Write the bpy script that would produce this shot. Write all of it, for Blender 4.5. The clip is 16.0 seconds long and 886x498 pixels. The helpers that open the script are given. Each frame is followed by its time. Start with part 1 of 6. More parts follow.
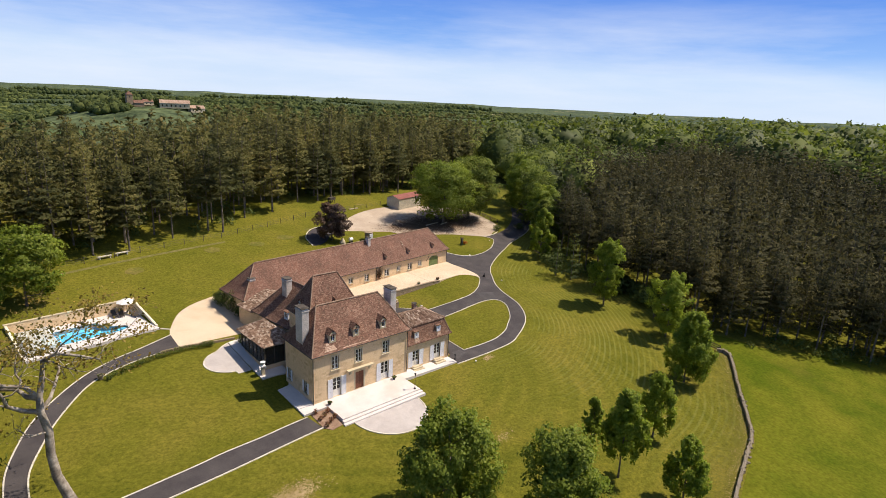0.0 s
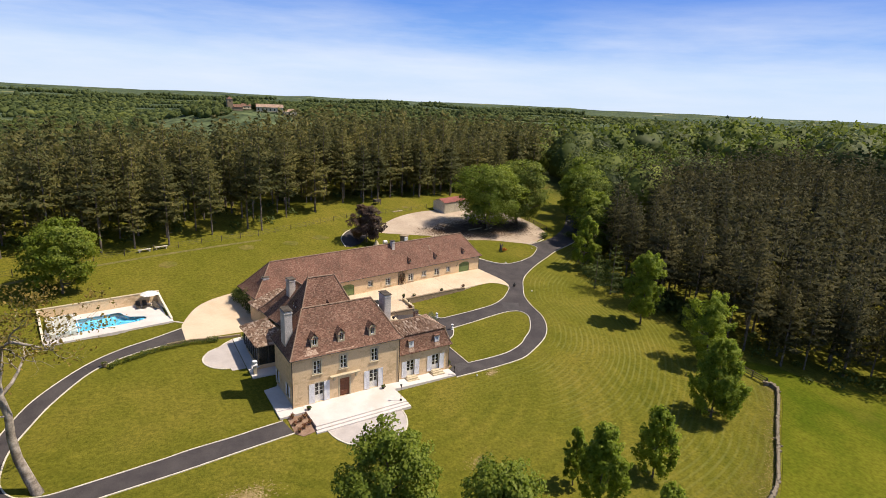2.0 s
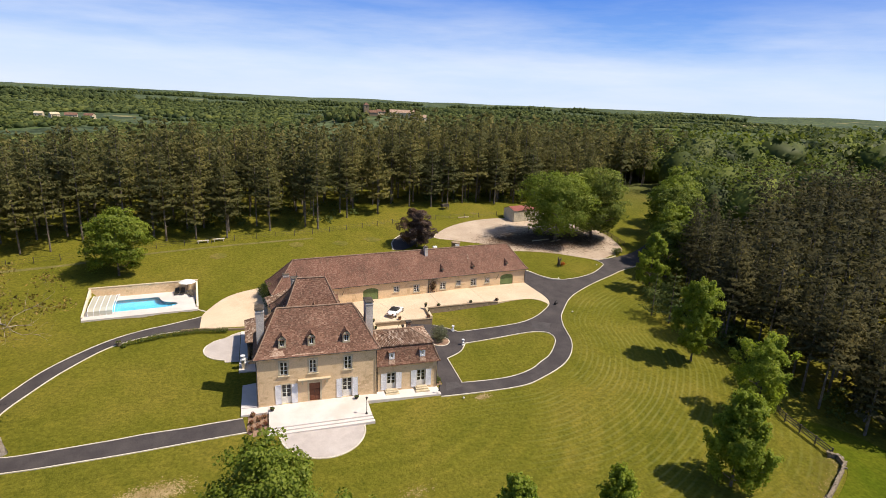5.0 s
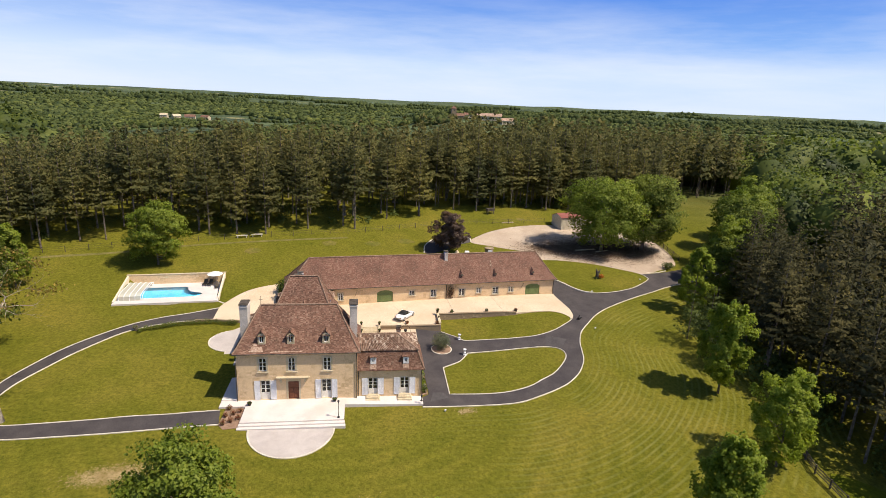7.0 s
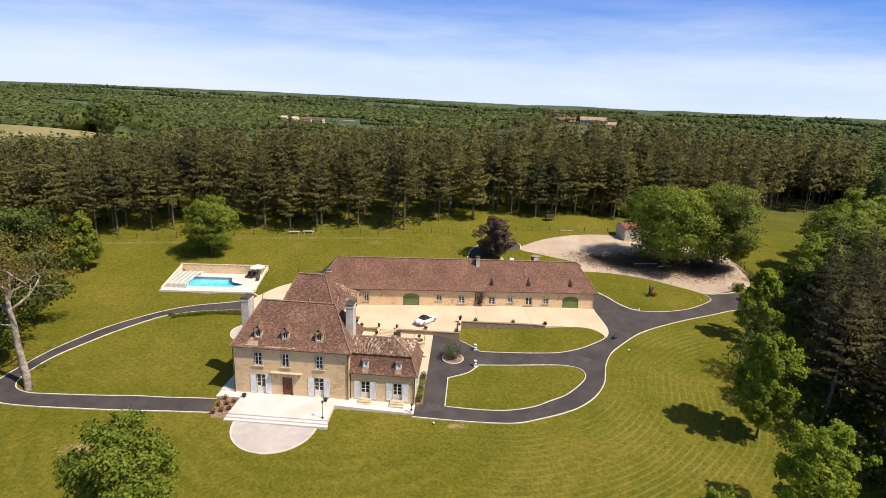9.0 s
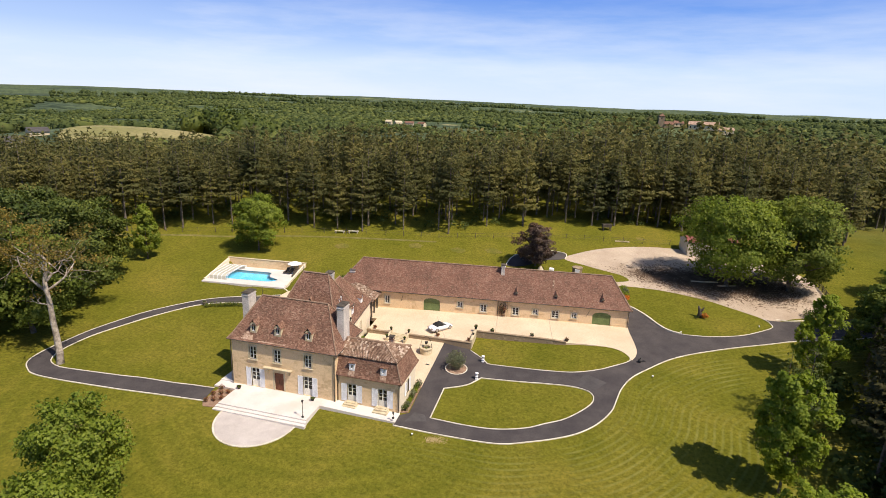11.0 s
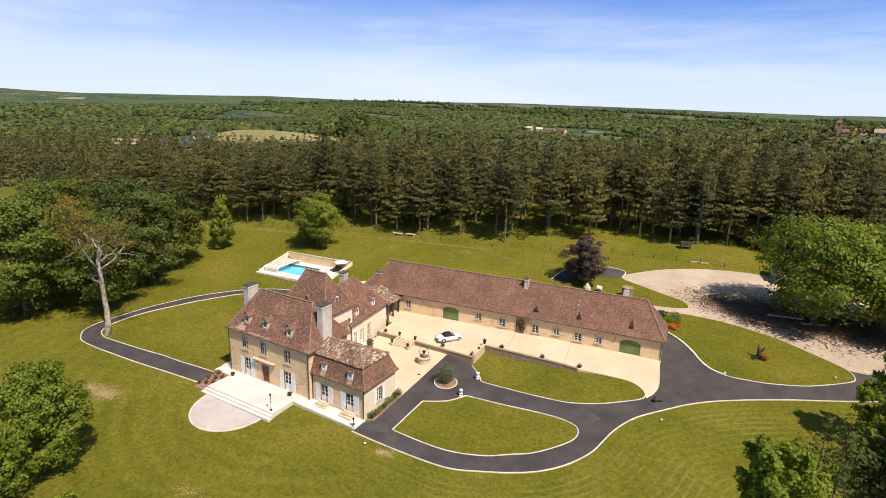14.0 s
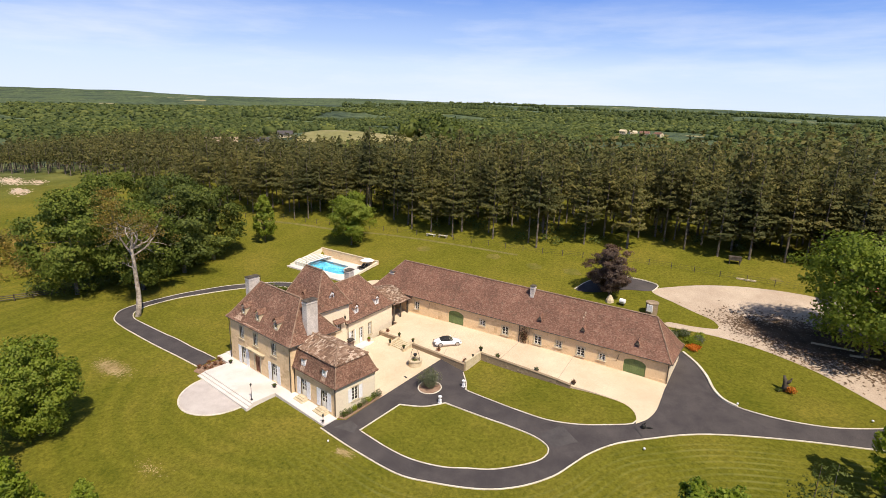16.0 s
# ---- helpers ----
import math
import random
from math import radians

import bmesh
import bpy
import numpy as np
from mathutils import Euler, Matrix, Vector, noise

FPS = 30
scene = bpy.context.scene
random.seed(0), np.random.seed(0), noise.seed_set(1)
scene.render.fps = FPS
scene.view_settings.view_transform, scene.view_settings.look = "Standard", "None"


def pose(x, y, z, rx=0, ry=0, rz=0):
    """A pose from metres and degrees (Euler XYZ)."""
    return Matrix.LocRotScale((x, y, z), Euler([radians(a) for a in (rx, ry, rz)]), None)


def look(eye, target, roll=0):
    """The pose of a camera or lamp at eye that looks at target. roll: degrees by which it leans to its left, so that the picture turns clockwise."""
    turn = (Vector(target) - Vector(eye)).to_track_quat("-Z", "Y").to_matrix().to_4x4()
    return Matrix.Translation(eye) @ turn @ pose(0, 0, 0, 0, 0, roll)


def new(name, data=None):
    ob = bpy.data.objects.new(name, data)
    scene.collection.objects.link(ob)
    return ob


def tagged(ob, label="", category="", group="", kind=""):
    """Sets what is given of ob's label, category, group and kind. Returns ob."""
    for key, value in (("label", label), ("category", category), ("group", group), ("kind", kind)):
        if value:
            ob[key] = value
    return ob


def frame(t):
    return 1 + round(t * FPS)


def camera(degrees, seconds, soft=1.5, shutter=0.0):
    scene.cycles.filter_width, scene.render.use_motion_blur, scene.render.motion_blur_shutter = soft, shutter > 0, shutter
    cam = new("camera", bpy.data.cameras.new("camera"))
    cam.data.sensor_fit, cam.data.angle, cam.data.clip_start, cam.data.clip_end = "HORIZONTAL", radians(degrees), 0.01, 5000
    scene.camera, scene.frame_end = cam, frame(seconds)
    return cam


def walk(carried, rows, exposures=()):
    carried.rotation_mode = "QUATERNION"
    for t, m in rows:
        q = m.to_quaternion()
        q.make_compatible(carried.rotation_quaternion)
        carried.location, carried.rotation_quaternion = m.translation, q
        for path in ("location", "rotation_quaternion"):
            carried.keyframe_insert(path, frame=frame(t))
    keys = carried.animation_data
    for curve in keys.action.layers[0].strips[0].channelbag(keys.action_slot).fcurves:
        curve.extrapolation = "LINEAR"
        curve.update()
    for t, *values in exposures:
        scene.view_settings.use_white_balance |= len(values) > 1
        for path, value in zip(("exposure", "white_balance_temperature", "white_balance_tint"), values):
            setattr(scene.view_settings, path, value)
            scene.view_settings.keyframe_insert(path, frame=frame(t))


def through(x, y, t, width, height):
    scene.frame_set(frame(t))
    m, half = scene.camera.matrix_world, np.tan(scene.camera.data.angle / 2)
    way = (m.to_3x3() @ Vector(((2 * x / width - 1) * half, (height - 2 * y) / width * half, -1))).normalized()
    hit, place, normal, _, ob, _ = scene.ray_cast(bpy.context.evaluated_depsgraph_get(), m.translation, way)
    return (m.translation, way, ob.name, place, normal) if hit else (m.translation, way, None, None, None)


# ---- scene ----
cam = camera(77.9, 16.0, soft=0.5)
METRES, EYE, TILT, LEAN, TURN = 110.0, 37.113, -15.1, -2.9, -42.0
ROWS = [
    (0.0, 0.0, 0.0, 0.0, 0.0, 0.0, -0.0),
    (0.5, 0.0273, 0.0087, 0.0015, 2.31, 0.05, -0.56),
    (1.0, 0.0548, 0.0182, 0.0029, 4.61, 0.12, -1.11),
    (1.5, 0.0827, 0.0292, 0.0045, 6.92, 0.17, -1.68),
    (2.0, 0.1108, 0.0412, 0.0065, 9.21, 0.19, -2.26),
    (2.5, 0.1386, 0.0541, 0.0087, 11.5, 0.19, -2.84),
    (3.0, 0.1663, 0.068, 0.0109, 13.81, 0.17, -3.42),
    (3.5, 0.1935, 0.0828, 0.0134, 16.2, 0.1, -4.04),
    (4.0, 0.2196, 0.0989, 0.0167, 18.68, -0.0, -4.7),
    (6.5, 0.3444, 0.1945, 0.0362, 30.8, -0.78, -7.9),
    (7.0, 0.3668, 0.2159, 0.041, 33.37, -1.08, -8.57),
    (7.5, 0.3877, 0.2391, 0.0456, 36.18, -1.39, -9.25),
    (8.0, 0.4078, 0.2631, 0.0514, 38.96, -1.78, -9.9),
    (8.5, 0.4266, 0.2879, 0.0573, 41.75, -2.2, -10.52),
    (9.0, 0.4438, 0.3135, 0.0631, 44.69, -2.65, -11.15),
    (11.5, 0.5152, 0.4522, 0.0958, 58.57, -5.05, -13.57),
    (12.0, 0.5257, 0.481, 0.1027, 61.33, -5.59, -13.96),
    (12.5, 0.5352, 0.5097, 0.11, 63.9, -6.13, -14.32),
    (13.0, 0.5438, 0.5392, 0.1173, 66.49, -6.66, -14.63),
    (13.5, 0.551, 0.5686, 0.125, 69.14, -7.24, -14.95),
    (14.0, 0.5574, 0.599, 0.1327, 71.68, -7.76, -15.2),
    (14.5, 0.5634, 0.6288, 0.1406, 73.89, -8.28, -15.48),
    (15.0, 0.5679, 0.6588, 0.1486, 76.28, -8.84, -15.75),
    (15.5, 0.5703, 0.6885, 0.1564, 78.91, -9.51, -16.04),
    (16.0, 0.5705, 0.7186, 0.1644, 81.85, -10.3, -16.28),
]
walk(cam, [(t, pose(-30.072, -54.982, EYE, TILT, LEAN, TURN) @ pose(METRES * x, METRES * y, METRES * z, 90 + pitch, roll, yaw)) for t, x, y, z, yaw, pitch, roll in ROWS], [(0.0, 0.20), (16.0, 0.26)])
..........
» What you will do
Omit the pictures and output all of the other material exactly.

» Final answer
Write the bpy script that would produce this shot. Write all of it, for Blender 4.5. The clip is 16.0 seconds long and 886x498 pixels. The helpers that open the script are given. Each frame is followed by its time. Start with part 1 of 6. More parts follow.
0.0 s
2.0 s
5.0 s
7.0 s
9.0 s
11.0 s
14.0 s
16.0 s
# ---- helpers ----
import math
import random
from math import radians

import bmesh
import bpy
import numpy as np
from mathutils import Euler, Matrix, Vector, noise

FPS = 30
scene = bpy.context.scene
random.seed(0), np.random.seed(0), noise.seed_set(1)
scene.render.fps = FPS
scene.view_settings.view_transform, scene.view_settings.look = "Standard", "None"


def pose(x, y, z, rx=0, ry=0, rz=0):
    """A pose from metres and degrees (Euler XYZ)."""
    return Matrix.LocRotScale((x, y, z), Euler([radians(a) for a in (rx, ry, rz)]), None)


def look(eye, target, roll=0):
    """The pose of a camera or lamp at eye that looks at target. roll: degrees by which it leans to its left, so that the picture turns clockwise."""
    turn = (Vector(target) - Vector(eye)).to_track_quat("-Z", "Y").to_matrix().to_4x4()
    return Matrix.Translation(eye) @ turn @ pose(0, 0, 0, 0, 0, roll)


def new(name, data=None):
    ob = bpy.data.objects.new(name, data)
    scene.collection.objects.link(ob)
    return ob


def tagged(ob, label="", category="", group="", kind=""):
    """Sets what is given of ob's label, category, group and kind. Returns ob."""
    for key, value in (("label", label), ("category", category), ("group", group), ("kind", kind)):
        if value:
            ob[key] = value
    return ob


def frame(t):
    return 1 + round(t * FPS)


def camera(degrees, seconds, soft=1.5, shutter=0.0):
    scene.cycles.filter_width, scene.render.use_motion_blur, scene.render.motion_blur_shutter = soft, shutter > 0, shutter
    cam = new("camera", bpy.data.cameras.new("camera"))
    cam.data.sensor_fit, cam.data.angle, cam.data.clip_start, cam.data.clip_end = "HORIZONTAL", radians(degrees), 0.01, 5000
    scene.camera, scene.frame_end = cam, frame(seconds)
    return cam


def walk(carried, rows, exposures=()):
    carried.rotation_mode = "QUATERNION"
    for t, m in rows:
        q = m.to_quaternion()
        q.make_compatible(carried.rotation_quaternion)
        carried.location, carried.rotation_quaternion = m.translation, q
        for path in ("location", "rotation_quaternion"):
            carried.keyframe_insert(path, frame=frame(t))
    keys = carried.animation_data
    for curve in keys.action.layers[0].strips[0].channelbag(keys.action_slot).fcurves:
        curve.extrapolation = "LINEAR"
        curve.update()
    for t, *values in exposures:
        scene.view_settings.use_white_balance |= len(values) > 1
        for path, value in zip(("exposure", "white_balance_temperature", "white_balance_tint"), values):
            setattr(scene.view_settings, path, value)
            scene.view_settings.keyframe_insert(path, frame=frame(t))


def through(x, y, t, width, height):
    scene.frame_set(frame(t))
    m, half = scene.camera.matrix_world, np.tan(scene.camera.data.angle / 2)
    way = (m.to_3x3() @ Vector(((2 * x / width - 1) * half, (height - 2 * y) / width * half, -1))).normalized()
    hit, place, normal, _, ob, _ = scene.ray_cast(bpy.context.evaluated_depsgraph_get(), m.translation, way)
    return (m.translation, way, ob.name, place, normal) if hit else (m.translation, way, None, None, None)


# ---- scene ----
cam = camera(77.9, 16.0, soft=0.5)
METRES, EYE, TILT, LEAN, TURN = 110.0, 37.113, -15.1, -2.9, -42.0
ROWS = [
    (0.0, 0.0, 0.0, 0.0, 0.0, 0.0, -0.0),
    (0.5, 0.0273, 0.0087, 0.0015, 2.31, 0.05, -0.56),
    (1.0, 0.0548, 0.0182, 0.0029, 4.61, 0.12, -1.11),
    (1.5, 0.0827, 0.0292, 0.0045, 6.92, 0.17, -1.68),
    (2.0, 0.1108, 0.0412, 0.0065, 9.21, 0.19, -2.26),
    (2.5, 0.1386, 0.0541, 0.0087, 11.5, 0.19, -2.84),
    (3.0, 0.1663, 0.068, 0.0109, 13.81, 0.17, -3.42),
    (3.5, 0.1935, 0.0828, 0.0134, 16.2, 0.1, -4.04),
    (4.0, 0.2196, 0.0989, 0.0167, 18.68, -0.0, -4.7),
    (6.5, 0.3444, 0.1945, 0.0362, 30.8, -0.78, -7.9),
    (7.0, 0.3668, 0.2159, 0.041, 33.37, -1.08, -8.57),
    (7.5, 0.3877, 0.2391, 0.0456, 36.18, -1.39, -9.25),
    (8.0, 0.4078, 0.2631, 0.0514, 38.96, -1.78, -9.9),
    (8.5, 0.4266, 0.2879, 0.0573, 41.75, -2.2, -10.52),
    (9.0, 0.4438, 0.3135, 0.0631, 44.69, -2.65, -11.15),
    (11.5, 0.5152, 0.4522, 0.0958, 58.57, -5.05, -13.57),
    (12.0, 0.5257, 0.481, 0.1027, 61.33, -5.59, -13.96),
    (12.5, 0.5352, 0.5097, 0.11, 63.9, -6.13, -14.32),
    (13.0, 0.5438, 0.5392, 0.1173, 66.49, -6.66, -14.63),
    (13.5, 0.551, 0.5686, 0.125, 69.14, -7.24, -14.95),
    (14.0, 0.5574, 0.599, 0.1327, 71.68, -7.76, -15.2),
    (14.5, 0.5634, 0.6288, 0.1406, 73.89, -8.28, -15.48),
    (15.0, 0.5679, 0.6588, 0.1486, 76.28, -8.84, -15.75),
    (15.5, 0.5703, 0.6885, 0.1564, 78.91, -9.51, -16.04),
    (16.0, 0.5705, 0.7186, 0.1644, 81.85, -10.3, -16.28),
]
walk(cam, [(t, pose(-30.072, -54.982, EYE, TILT, LEAN, TURN) @ pose(METRES * x, METRES * y, METRES * z, 90 + pitch, roll, yaw)) for t, x, y, z, yaw, pitch, roll in ROWS], [(0.0, 0.20), (16.0, 0.26)])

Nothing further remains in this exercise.